Subsequently, given that one person’s income is the other person’s expenditure, the trend trickles down to the other sectors of the economy (Review of Keynesian theory, 2008). This results from the fact that some of the consumers resort to hoarding money on pretext of saving, causing a shortage in the money supply and subsequently leading to even harder times within the economy.  The continued hoarding of money ends up making the vicious cycle a continuous trend; eating direly into the economy.

In mitigating this treacherous trend, Keynes argues that the central bank has to expand the money supply. This would be achieved through the sale of treasury bills and Treasury bond to the public which would assist in returning the confidence of the consumers. Subsequently, expenditure would be normalised which would translate into the stabilisation of the economy through the reestablishment of the circular flow of money. Because of the simplicity of the policy guideline, they were readily wished away by most political classes because they seemed too easy to give results.

Exchange seems to be a common aspect of the two economists. While Keynes looks at the exchange preference of the consumers, Marx looks at the exchange preference of the labourers and the producers of the services. According to Marx, the value of any product depended largely on the value of labour. Like in the case of capitalist economics (Review of Keynesian theory, 2008), if the labourers chose to withhold their services, hoard in the case of Keynesian economics, then there could be slumps in terms of the circular flow on income. Ideally, there could be no sufficient circulation of money and the services and good produced would well be in short supply and therefore affecting the economic cycle.

Marx and Keynes (Ward, 2007) are in agreement that decline in the accumulation of capitals affects the performance of economies. Keynes sees the dilemma as caused by the deficiency in the investment prospects of the nation. Marx argues that if incentives lack, the possibility of increasing investments are reduced and therefore affecting the employment levels. Because expenditure depends on the income of the consumers, low level of employment ultimately eats into the prospects of increased good and service consumptions.

Keynes however, (Tresscott, 1996) does not find depression and crisis as an imperative aspect of the formation of capital. He argues that this is only applicable under the laissez faire conditions. Further, he argues that this would only suffice in cases where the economic equilibrium does not call for full employment which according to Keynes is an impossible condition.

On his part, Marx argues that continued formation of capital presupposes periods of crisis and depression. Marx argues that crisis is only a mechanism that precludes equilibrium believed to function best under capitalist tenets. Under depression, the capitalist structure have been found by Marx to undergo requisite changes that would restore profitability that would have been lost hitherto, translating into the expansion of capital.

Keynes and Marx largely dealt with economic aggregate. The difference only emerges in the sense that while Marx looked at the trend that transcended capital formation Keynes looked at formulation of incidental policy that would support the capital formation without damaging the capitalist production prospects.  Keynes economic system was divided into two sectors; the sector that was to produce capital good and that that was to produce consumptions goods.

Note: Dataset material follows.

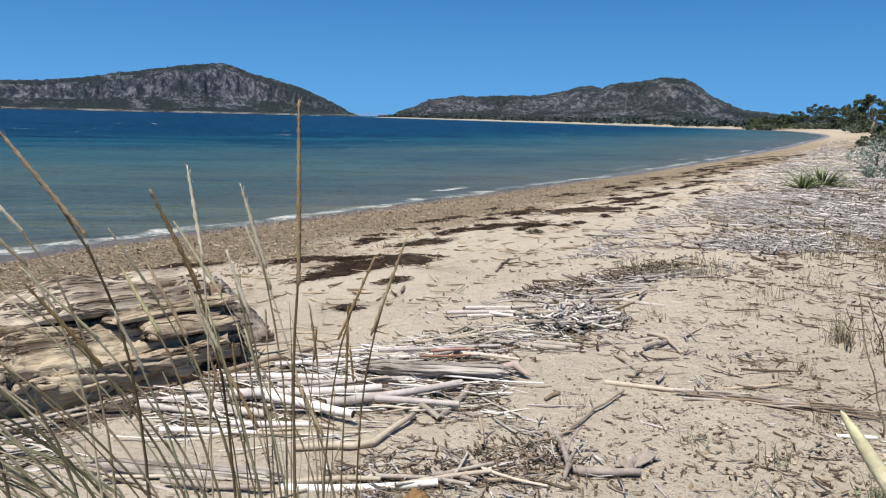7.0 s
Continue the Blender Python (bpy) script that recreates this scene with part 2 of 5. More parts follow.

The total income was therefore the sum total of the wage units resultant from both sectors.

Marx (Tresscott, 1996) emphasises the formation of capital, Keynes emphasises consumptions. Combined; the two look at the aggregate demand. Subsequently, this implies that the consumption of services and consumption good’s value translated into the total income of the labourers and hence at this point equilibrium is reached. At the point the savings should equal the investments.

The American economy has remained resilient over the years because of the marginal propensity of its populace (Ward, 2007). It is perhaps for this reason that the economy of the United States was threatened over the last two years resulting from the economic downturn. Through the two years, the ability of the American to purchase equities reduced, subsequently, the consumer shunned investment fearing for the performance of the economy. This reduced investment also meant decline in the employment levels of the resources largely the labour force (Matticks, 2005). The shaken economy, as is argued by Keynes causes investors and consumers alike to save for the future which would be appearing oblique.

China on the other hand, has had its economy on the upward trend with renewed resilience over the years. In line with the arguments put forth by Marx and Keynes, the marginal propensity to invest and consumer from the market of the Chinese have been relatively high and sustained. Besides, the rate of capital accumulation has been very high (Review of Keynesian theory, 2008). Subsequently, given that one person’s expenditure according to Keynes is another person’s income, the circular flow of income has been sustained at a level that has been able to keep the economy resilience. High consumption has equally translated into increased aggregate demand that has called for increased investments and expansion of the labour force.

The Keynesian and Marxist approach to economics has been very incidental in the development of policy for the cushioning of economies against crises. Keynesianism, for instance, has been a critical tool in controlling inflation and unemployment (Matticks, 2005). Certainly, controlled demand is a precursor to checking inflation just as increased aggregate demand boost employment prospects. It is for this reason that the Keynesianism emerges as a one theory that has stood the test of time.

Consequent to the tenets set by the Keynesian economics, the US maintains two policies for maintaining the requisite money supply. When the economy seems to be slowing, the central bank through the commercial banks offers credit to its citizens who then invest (Ward, 2007). These investments results into increased employment opportunities. Once the employment opportunities are increased the populace’s propensity to consumer is improved hence translating into increased aggregate demand.

Conclusion

The Marxist and the Keynesian find due leverage and application through the Chinese and the American economies. Any economy world over that has to remain afloat has to keep a keen eye on the rate of capital formation and the marginal propensity to consume of the members through sustained incomes.

On the part of the capitalist and Marxists in this case, the accumulation of capital is imperative in supporting development prospects. Labour is developed through training in both America and China which has made the two economies remain resilient over the years. The two aspects brought forth by the two theories ideally interlude for any economy to remain stable.